Aún me acuerdo del uruguayo Eduardo Pereyra, que atajaba siempre
con pantalones largos. Vino ganador de todo desde Peñarol a sumarse a ese Independiente de overol del Indio Solari, con
el Bocha en el final de su carrera, el del chaucha Bianco, las corridas de Alfarito
Moreno y la porra de Rubén Darío Insúa. Tal vez mi eterna simpatía por el
paisito, ahora que lo pienso, tenga que ver con todos los que pasaron por el
Rojo, de Pavoni para acá. Siempre hubo un uruguayo que sentir como propio,
incluso cuando Alzamendi la rompía en River, para mi nunca dejó de ser del Rojo. Pero
si ahora me acuerdo de Pereyra es porque el Rusito Rodríguez acaba de romper el
record sin goles del uruguayo que se subía las medias por sobre esos largos que
no se sacaba nunca, ni siquiera en verano. En la Cordero había teorías sobre por
qué Pereyra no usaba cortos. Se decía que tenía las piernas deformes, que lo
habían torturado y le habían quedado marcas, toda clase de cosas. Tenía porra
de rocker, bigotazo de cantopopu y cara de malo, siempre serio, Pereyra. No sé
donde andará ahora, pero supongo que él también verá su nombre mencionado acá y
allá, ahora que su record de 642 minutos—que sirvió para ganar aquel campeonato
sin muchas luces—ha sido superado por esa cifra tan de hoy, tan marketinera,
esos endiablados 666 del Ruso Rodríguez, un proyecto de gran arquero, aunque el
impresentable al que nos condenaron como relator permanente en el Nacional B insista
con que no sale y que se yo cuántas cosas más.
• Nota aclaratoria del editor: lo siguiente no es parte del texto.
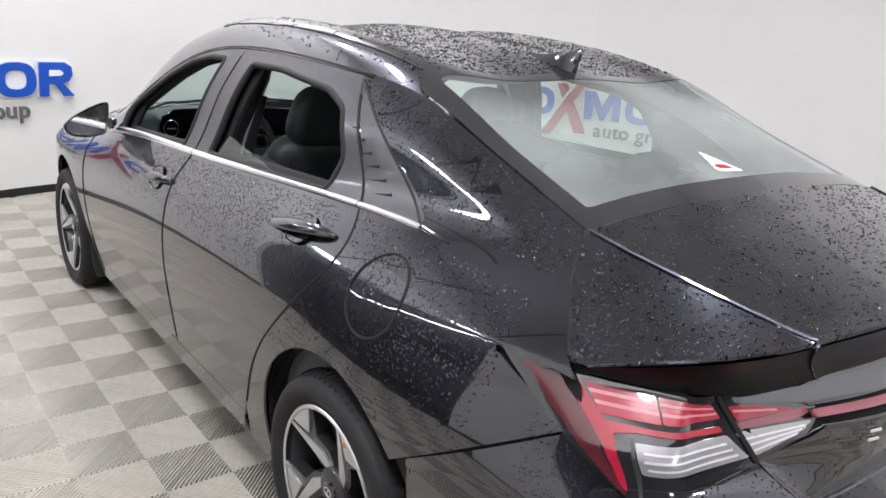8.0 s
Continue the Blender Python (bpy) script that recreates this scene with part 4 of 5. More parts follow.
    inner = [bm.verts.new((-sx * (cx_ + (a - cx_) * 0.89), 0.652 - 0.33 * (-(a) - 0.85), cz_ + (b - cz_) * 0.86)) for a, b in face]
    for i in range(k_):
        bm.faces.new((outer[i], outer[(i + 1) % k_], inner[(i + 1) % k_], inner[i]))
    part("mirror_rim", bm, GLOSS_BLACK, mir, "gloss black mirror surround")
    bm = bmesh.new()
    bm.faces.new([bm.verts.new((-sx * (cx_ + (a - cx_) * 0.895), 0.650 - 0.33 * (-(a) - 0.85), cz_ + (b - cz_) * 0.865)) for a, b in face])
    part("mirror_glass", bm, material("mirror_silver", (0.75, 0.76, 0.77), 0.06, 1.0) if "mirror_silver" not in bpy.data.materials else bpy.data.materials["mirror_silver"], mir, "wet mirror glass", smooth=False)
    bm = bmesh.new()
    tube(bm, [(-sx * a, yy_ , zz_) for a, yy_, zz_ in ((-0.815, 0.665, 0.965), (-0.845, 0.685, 0.975), (-0.885, 0.70, 0.985), (-0.92, 0.71, 0.99))], 0.034, 12, squash=0.7)
    part("mirror_arm", bm, GLOSS_BLACK, mir)
    # sail cover at the foot of the windscreen pillar
    pos, n, y, z, v = body_grid(0.55, 0.86, V_BELT, V_RAIL - 0.02, 0.008, 0.008)
    grid_panel("sail_cover", pos, n, [polygon_field([(0.83, 0.925), (0.602, 0.955), (0.600, 1.072), (0.626, 1.078)], y, z)], GLOSS_BLACK, fd, "gloss black sail cover", lift=0.004, mirror=sign_ > 0)
    # mud flaps behind the wheels
    for yc in (AXLE_F, AXLE_R):
        bm = bmesh.new()
        rows = []
        for z_, dy, x0, x1 in ((0.345, 0.368, 0.862, 0.868), (0.335, 0.366, 0.852, 0.874), (0.29, 0.374, 0.838, 0.878), (0.24, 0.384, 0.826, 0.877), (0.19, 0.396, 0.818, 0.872), (0.168, 0.404, 0.815, 0.866), (0.164, 0.405, 0.822, 0.860)):
            rows.append([bm.verts.new((sign_ * x, yc - dy + e, z_)) for x, e in ((x0, 0.005), (x1 - 0.006, 0.005), (x1, 0.0), (x1 - 0.004, -0.007), (x0, -0.007))])
        for a, b in zip(rows[:-1], rows[1:]):
            for i in range(5):
                bm.faces.new((a[i], a[(i + 1) % 5], b[(i + 1) % 5], b[i]))
        bm.faces.new(rows[0])
        bm.faces.new(rows[-1][::-1])
        part("mud_flap", bm, PLASTIC, car, "black plastic mud flap behind the wheel")
    # ribs of the corner cover
    crn = [o for o in car.children if o.name.split(".")[0] == "corner_cover"][0 if sign_ < 0 else 1]
    for ends in (((-1.032, 1.325), (-1.462, 1.041)), ((-1.052, 1.288), (-1.226, 1.036))):
        bm = bmesh.new()
        path = []
        for f in np.linspace(0, 1, 16):
            p, nn = body_at(ends[0][0] + (ends[1][0] - ends[0][0]) * f, ends[0][1] + (ends[1][1] - ends[0][1]) * f, V_BELT, V_RAIL)
            p = p + nn * 0.001
            path.append((p.x * -sign_, p.y, p.z))
        tube(bm, path, 0.0034, 6)
        part("cover_seal", bm, RUBBER, crn, "thin black seal along the cover")
    for k in range(6):
        z_ = 1.078 + k * 0.027
        y_r = -1.10 - (1.235 - z_) * 1.55
        bm = bmesh.new()
        path = []
        for y in np.linspace(y_r + 0.025, y_r + 0.095 - 0.008 * k, 6):
            p, nn = body_at(float(y), z_ - (y - y_r) * 0.15, V_BELT, V_RAIL)
            path.append((p.x * -sign_, p.y, p.z))
        tube(bm, path, lambda t: 0.0042 * (1.05 - t), 6)
        part("rib", bm, RUBBER, crn)

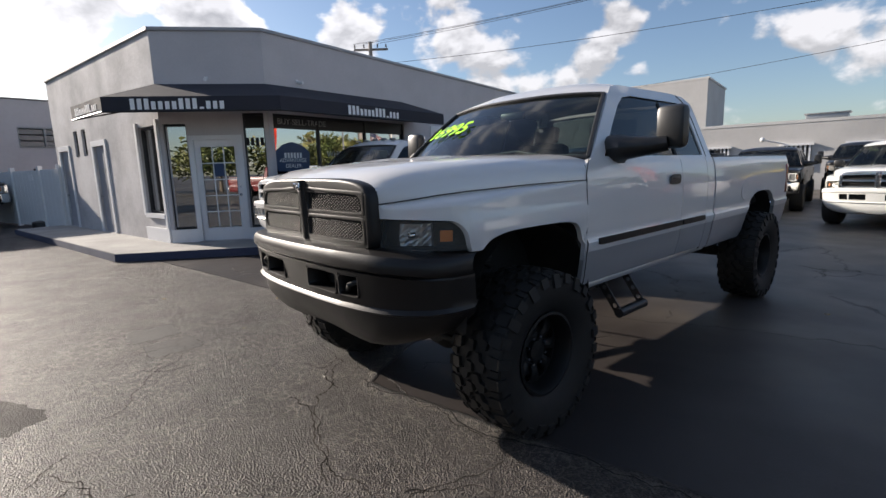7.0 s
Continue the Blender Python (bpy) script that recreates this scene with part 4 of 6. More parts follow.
    if boxy:
        bplan = [(0.0, 1.02), (0.45, 1.01), (0.7, 0.985), (0.86, 0.93), (0.95, 0.84), (0.99, 0.72), (1.0, 0.6)]
    ylist = [0.0, 0.08, 0.15, 0.23, 0.31, 0.43, 0.455, 0.52, 0.60, 0.68, 0.75, 0.81, 0.86, 0.90, 0.935, 0.96, 0.975, 0.985]
    btop, bbot = 1.118, 0.562
    prof = [(0.575, -0.13, 0), (0.600, -0.055, 0), (0.64, -0.03, 0), (0.70, -0.008, 0), (0.785, -0.012, 0), (0.802, -0.016, 0), (0.807, 0.004, 0), (0.815, 0.013, 0), (0.825, 0.006, 0), (0.836, -0.004, 0), (0.872, 0.000, 0), (0.988, 0.013, 0), (1.006, 0.016, 0), (1.013, 0.006, 0), (1.019, 0.020, 0), (1.029, 0.031, 0), (1.050, 0.034, 0), (1.082, 0.029, 0), (1.104, 0.016, 0), (1.115, -0.010, 0), (1.120, -0.12, 0)]
    prof = [(lerp(bbot, btop, (z - 0.575) / 0.545) if z < 0.8 else z, dx, 0) for z, dx, _ in prof]
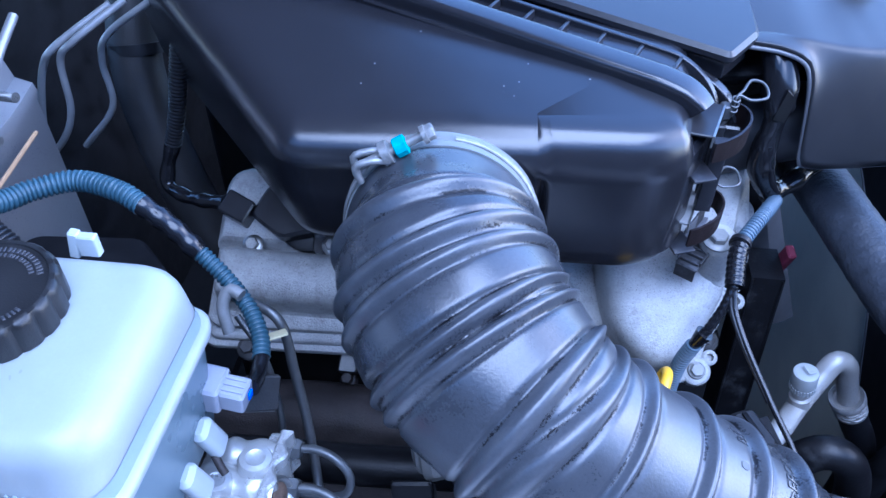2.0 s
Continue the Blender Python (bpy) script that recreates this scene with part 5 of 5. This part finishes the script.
# ---- harness between air cleaner and cover ----
hs = thing("taped_harness", (0.10, 0.462, 1.02), "glossy black taped wiring harness hanging from the cover", "wiring harness")
TW = [(0.0, 0.0060), (0.2, 0.0064), (0.36, 0.0074), (0.43, 0.0060), (0.48, 0.0046), (0.56, 0.0044), (0.64, 0.0056), (0.76, 0.0060), (0.88, 0.0046), (1.0, 0.0034)]
TP = spline([(0.0905, 0.4950, 1.0680), (0.0925, 0.4760, 1.0660), (0.0950, 0.4660, 1.0560), (0.0982, 0.4600, 1.0400), (0.0983, 0.4590, 1.0260), (0.0980, 0.4590, 1.0130), (0.1010, 0.4600, 0.9960), (0.1080, 0.4630, 0.9820), (0.1140, 0.4660, 0.9740)], 0.0014)[0]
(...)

Lo imagino ausente de toda
novedad estridente a Pereyra, canoso ahora pero siempre de negro y de pantalón
largo. Y lo veo cebándose un mate cuando la novedad finalmente le llegue por un
comentario descuidado, un titular descubierto en un diario viejo, alguna broma
de barrio. Pereyra sí que salía, y se desparramaba sin problemas, las piernas
por delante, superhéroe de bigotazo. Pero ahora seguro que ni se inmuta, sabe
que aquellos tiempos hace rato que pasaron, que en realidad todo pasa, que el
infierno no necesita de marquesinas ni de cifras redondas o simpáticas, pero que
el cielo está siempre después, cuando hay tiempo de cebarse uno y escuchar a lo
lejos todos los rumores que entusiasman y luego son ignorados por ese niño
caprichoso y consentido que es el mundo de hoy.